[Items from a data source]

##############################

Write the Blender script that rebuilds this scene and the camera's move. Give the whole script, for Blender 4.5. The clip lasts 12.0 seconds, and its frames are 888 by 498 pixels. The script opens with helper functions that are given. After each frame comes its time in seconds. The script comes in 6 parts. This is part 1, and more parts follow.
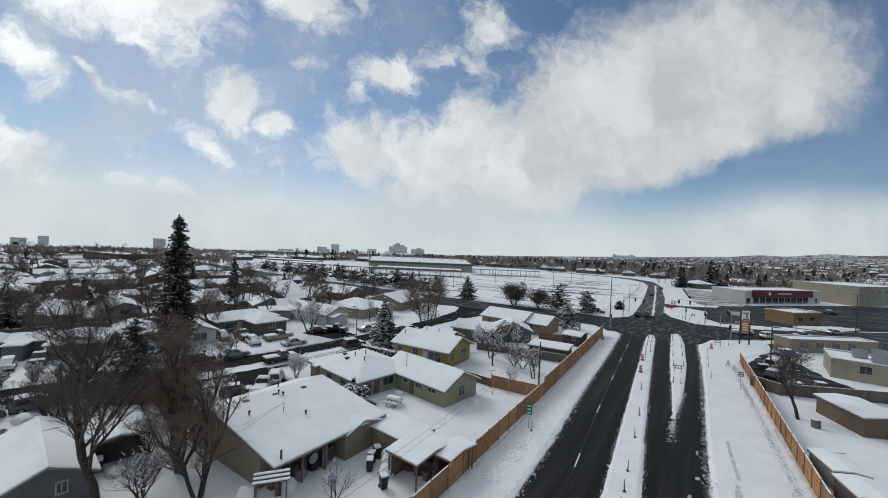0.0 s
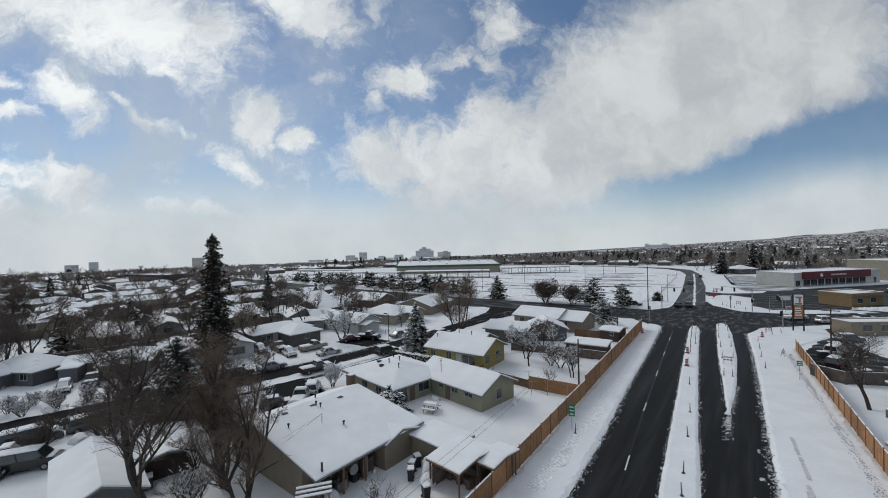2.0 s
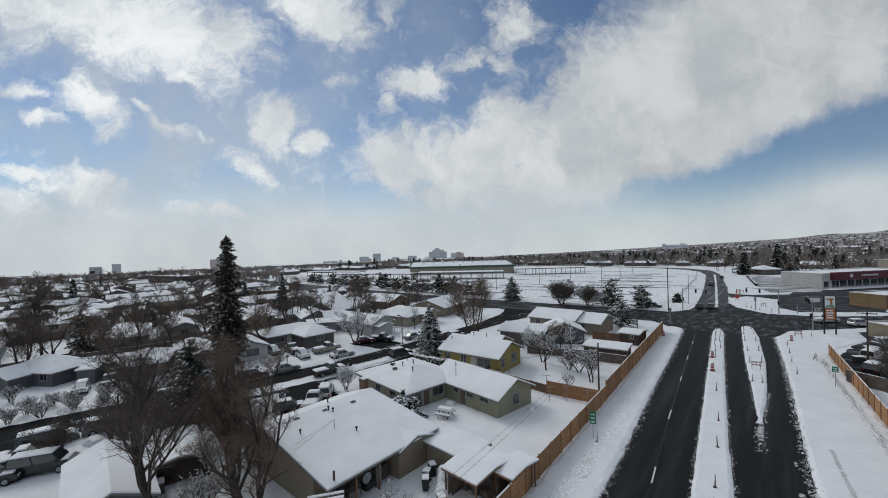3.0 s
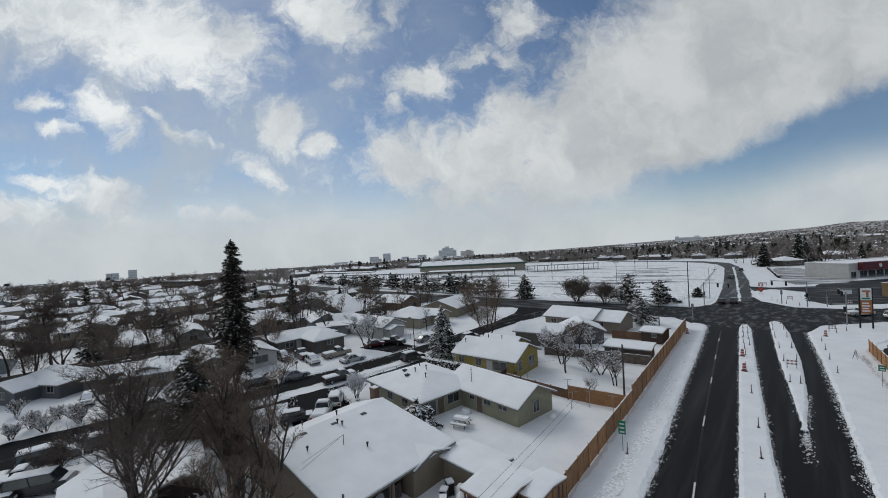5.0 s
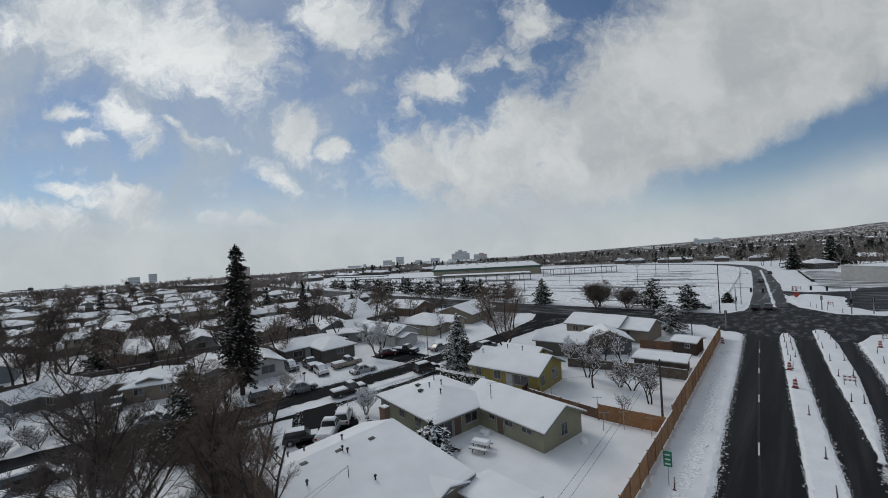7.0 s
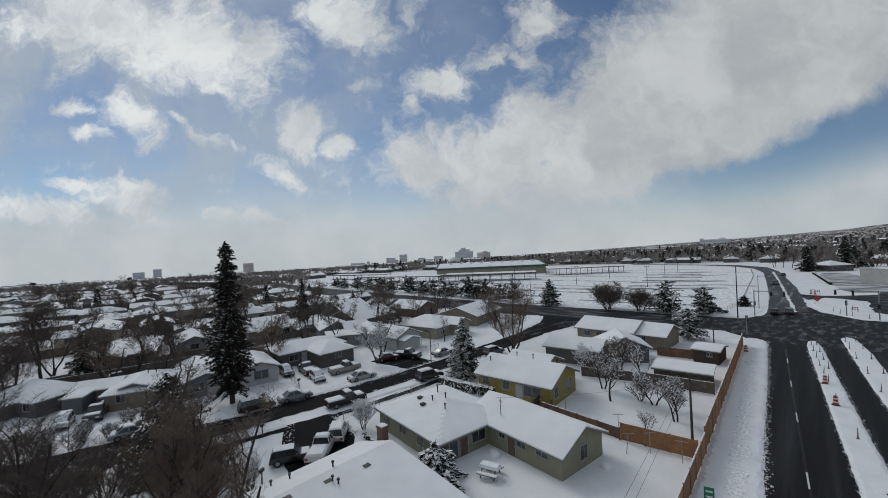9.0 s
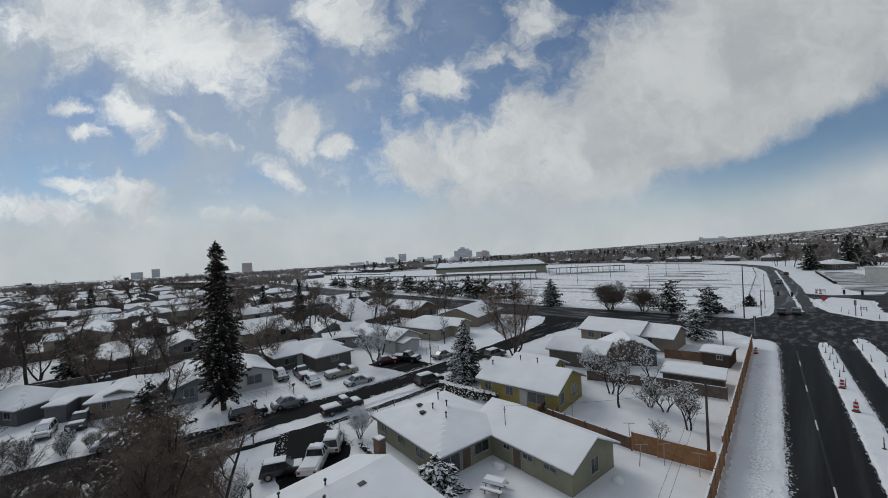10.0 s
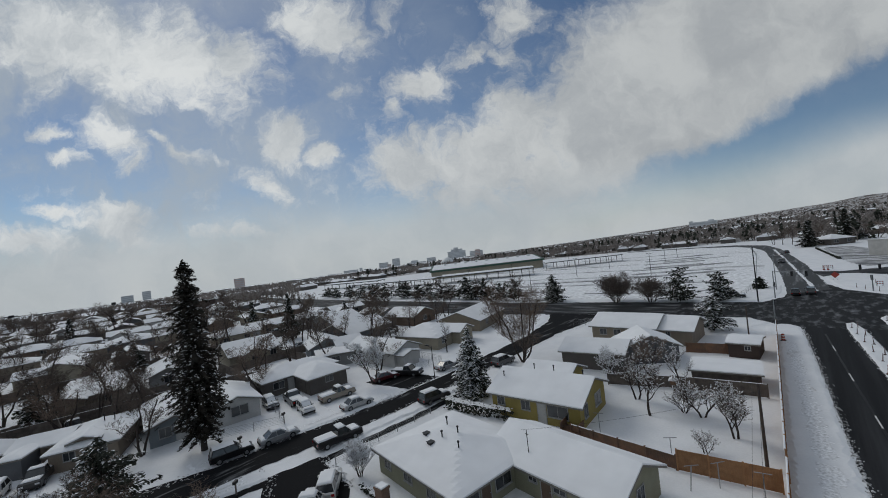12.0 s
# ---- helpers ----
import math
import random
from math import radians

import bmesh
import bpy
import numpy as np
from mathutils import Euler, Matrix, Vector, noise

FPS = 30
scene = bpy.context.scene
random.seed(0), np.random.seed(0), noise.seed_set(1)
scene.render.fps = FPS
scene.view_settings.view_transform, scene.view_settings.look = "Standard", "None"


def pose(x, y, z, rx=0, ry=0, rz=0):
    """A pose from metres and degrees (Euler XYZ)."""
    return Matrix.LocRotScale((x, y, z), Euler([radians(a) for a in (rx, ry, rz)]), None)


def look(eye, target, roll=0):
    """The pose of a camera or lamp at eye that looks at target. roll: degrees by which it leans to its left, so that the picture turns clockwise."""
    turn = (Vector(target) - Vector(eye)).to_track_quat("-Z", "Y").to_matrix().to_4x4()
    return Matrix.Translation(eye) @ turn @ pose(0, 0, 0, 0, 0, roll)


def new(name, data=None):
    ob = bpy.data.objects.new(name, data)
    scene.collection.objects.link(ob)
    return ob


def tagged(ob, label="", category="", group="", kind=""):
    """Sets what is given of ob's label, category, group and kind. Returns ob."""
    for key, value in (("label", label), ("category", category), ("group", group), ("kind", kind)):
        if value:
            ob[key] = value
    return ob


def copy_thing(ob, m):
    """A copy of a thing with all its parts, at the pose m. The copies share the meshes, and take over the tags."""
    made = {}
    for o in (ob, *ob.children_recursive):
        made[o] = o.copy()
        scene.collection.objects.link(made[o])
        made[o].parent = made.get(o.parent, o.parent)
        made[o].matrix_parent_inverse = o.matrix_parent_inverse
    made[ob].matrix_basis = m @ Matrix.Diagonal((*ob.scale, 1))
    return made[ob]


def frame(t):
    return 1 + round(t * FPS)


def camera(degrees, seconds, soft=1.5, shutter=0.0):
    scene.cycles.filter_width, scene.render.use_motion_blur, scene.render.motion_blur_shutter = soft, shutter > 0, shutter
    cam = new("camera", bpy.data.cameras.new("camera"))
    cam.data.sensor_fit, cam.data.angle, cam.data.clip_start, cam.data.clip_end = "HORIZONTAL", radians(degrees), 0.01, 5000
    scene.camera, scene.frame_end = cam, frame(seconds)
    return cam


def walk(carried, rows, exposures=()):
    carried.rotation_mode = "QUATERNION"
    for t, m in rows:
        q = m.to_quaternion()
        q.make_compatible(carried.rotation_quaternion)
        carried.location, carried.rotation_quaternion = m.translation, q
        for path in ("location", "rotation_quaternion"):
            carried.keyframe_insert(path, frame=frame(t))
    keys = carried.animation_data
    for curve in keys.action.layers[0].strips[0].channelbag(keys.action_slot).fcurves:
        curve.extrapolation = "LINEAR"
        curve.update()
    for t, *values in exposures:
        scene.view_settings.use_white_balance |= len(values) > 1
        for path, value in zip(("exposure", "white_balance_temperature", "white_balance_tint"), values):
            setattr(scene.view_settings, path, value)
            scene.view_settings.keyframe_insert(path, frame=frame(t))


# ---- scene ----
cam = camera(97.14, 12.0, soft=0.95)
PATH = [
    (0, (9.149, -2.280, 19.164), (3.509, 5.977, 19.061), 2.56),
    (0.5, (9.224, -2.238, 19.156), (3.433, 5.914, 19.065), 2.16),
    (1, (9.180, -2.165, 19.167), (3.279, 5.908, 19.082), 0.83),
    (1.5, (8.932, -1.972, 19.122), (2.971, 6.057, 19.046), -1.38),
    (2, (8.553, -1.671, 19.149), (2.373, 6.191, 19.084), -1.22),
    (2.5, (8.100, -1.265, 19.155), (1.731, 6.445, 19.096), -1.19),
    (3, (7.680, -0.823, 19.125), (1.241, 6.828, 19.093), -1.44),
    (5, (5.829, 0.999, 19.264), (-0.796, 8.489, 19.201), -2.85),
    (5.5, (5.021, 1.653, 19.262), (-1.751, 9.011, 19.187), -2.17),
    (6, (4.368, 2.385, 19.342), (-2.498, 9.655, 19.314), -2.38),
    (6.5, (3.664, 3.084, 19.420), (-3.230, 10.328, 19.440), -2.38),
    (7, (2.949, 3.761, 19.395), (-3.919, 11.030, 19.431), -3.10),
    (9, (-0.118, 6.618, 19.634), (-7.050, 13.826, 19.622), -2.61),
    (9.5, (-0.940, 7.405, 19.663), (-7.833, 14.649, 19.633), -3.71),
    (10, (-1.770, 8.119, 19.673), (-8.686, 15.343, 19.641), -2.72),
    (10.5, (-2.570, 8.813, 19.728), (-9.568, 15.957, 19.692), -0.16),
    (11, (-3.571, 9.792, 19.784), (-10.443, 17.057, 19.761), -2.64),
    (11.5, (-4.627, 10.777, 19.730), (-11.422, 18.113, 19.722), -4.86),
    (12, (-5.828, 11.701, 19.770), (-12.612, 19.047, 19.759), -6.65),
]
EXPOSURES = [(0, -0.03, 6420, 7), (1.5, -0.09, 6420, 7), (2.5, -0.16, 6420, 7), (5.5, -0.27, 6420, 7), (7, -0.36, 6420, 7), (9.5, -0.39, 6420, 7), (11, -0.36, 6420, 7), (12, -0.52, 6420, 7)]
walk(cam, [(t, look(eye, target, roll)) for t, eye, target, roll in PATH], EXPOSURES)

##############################

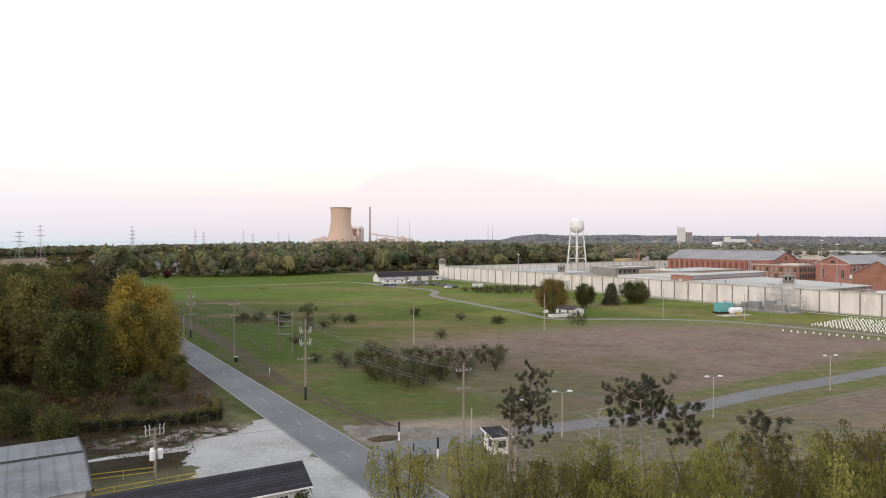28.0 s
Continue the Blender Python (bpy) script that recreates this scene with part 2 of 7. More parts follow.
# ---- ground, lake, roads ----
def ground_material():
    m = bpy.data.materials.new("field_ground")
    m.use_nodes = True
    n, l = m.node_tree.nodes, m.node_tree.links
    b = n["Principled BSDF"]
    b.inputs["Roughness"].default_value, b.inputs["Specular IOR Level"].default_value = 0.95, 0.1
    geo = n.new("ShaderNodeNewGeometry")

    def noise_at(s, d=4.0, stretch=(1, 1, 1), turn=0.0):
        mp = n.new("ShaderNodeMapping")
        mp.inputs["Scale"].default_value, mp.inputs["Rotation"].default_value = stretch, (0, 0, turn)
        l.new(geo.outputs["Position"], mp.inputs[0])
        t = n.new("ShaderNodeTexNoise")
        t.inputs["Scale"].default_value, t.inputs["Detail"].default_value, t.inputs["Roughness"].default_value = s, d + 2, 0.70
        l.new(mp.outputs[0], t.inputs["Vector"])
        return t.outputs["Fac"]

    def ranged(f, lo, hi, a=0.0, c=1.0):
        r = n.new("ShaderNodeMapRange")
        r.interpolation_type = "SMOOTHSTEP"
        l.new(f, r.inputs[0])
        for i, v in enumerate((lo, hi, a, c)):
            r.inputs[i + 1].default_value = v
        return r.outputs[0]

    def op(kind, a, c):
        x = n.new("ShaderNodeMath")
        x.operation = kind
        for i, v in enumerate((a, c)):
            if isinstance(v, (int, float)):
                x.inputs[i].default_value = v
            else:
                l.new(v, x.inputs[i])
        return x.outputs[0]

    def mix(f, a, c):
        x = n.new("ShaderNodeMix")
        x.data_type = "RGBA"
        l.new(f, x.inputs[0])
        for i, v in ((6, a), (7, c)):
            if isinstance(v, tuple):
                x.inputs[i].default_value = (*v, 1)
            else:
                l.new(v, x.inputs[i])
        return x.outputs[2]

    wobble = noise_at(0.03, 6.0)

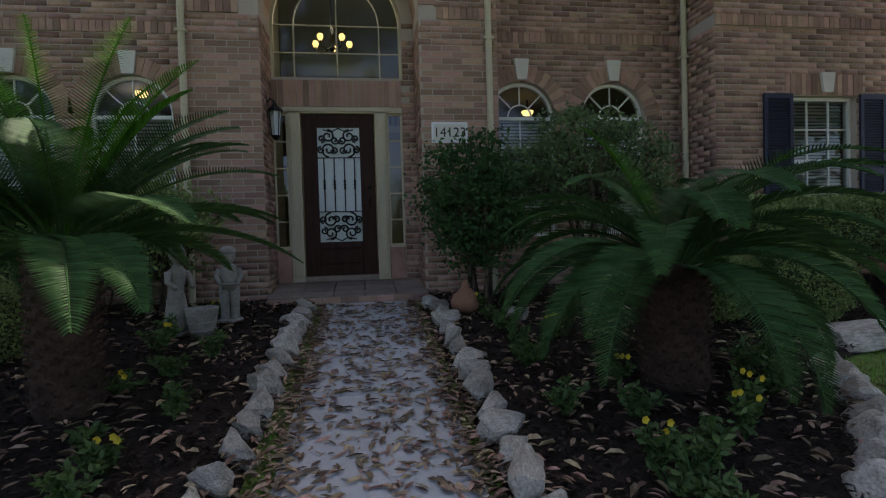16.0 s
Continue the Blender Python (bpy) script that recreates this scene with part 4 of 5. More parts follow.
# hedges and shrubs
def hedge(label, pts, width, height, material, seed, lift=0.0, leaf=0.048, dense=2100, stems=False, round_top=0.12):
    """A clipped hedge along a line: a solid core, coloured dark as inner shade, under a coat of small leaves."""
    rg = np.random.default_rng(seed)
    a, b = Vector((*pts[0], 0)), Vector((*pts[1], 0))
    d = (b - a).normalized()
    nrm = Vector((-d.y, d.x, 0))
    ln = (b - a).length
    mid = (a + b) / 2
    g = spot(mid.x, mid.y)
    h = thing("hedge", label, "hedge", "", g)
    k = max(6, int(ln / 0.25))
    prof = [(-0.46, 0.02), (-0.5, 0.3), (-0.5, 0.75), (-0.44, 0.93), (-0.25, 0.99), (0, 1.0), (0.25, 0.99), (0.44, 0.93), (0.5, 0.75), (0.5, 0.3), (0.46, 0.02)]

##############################

Check every line of the material for the string "import" and give the number of lines that have it, without anything else.

7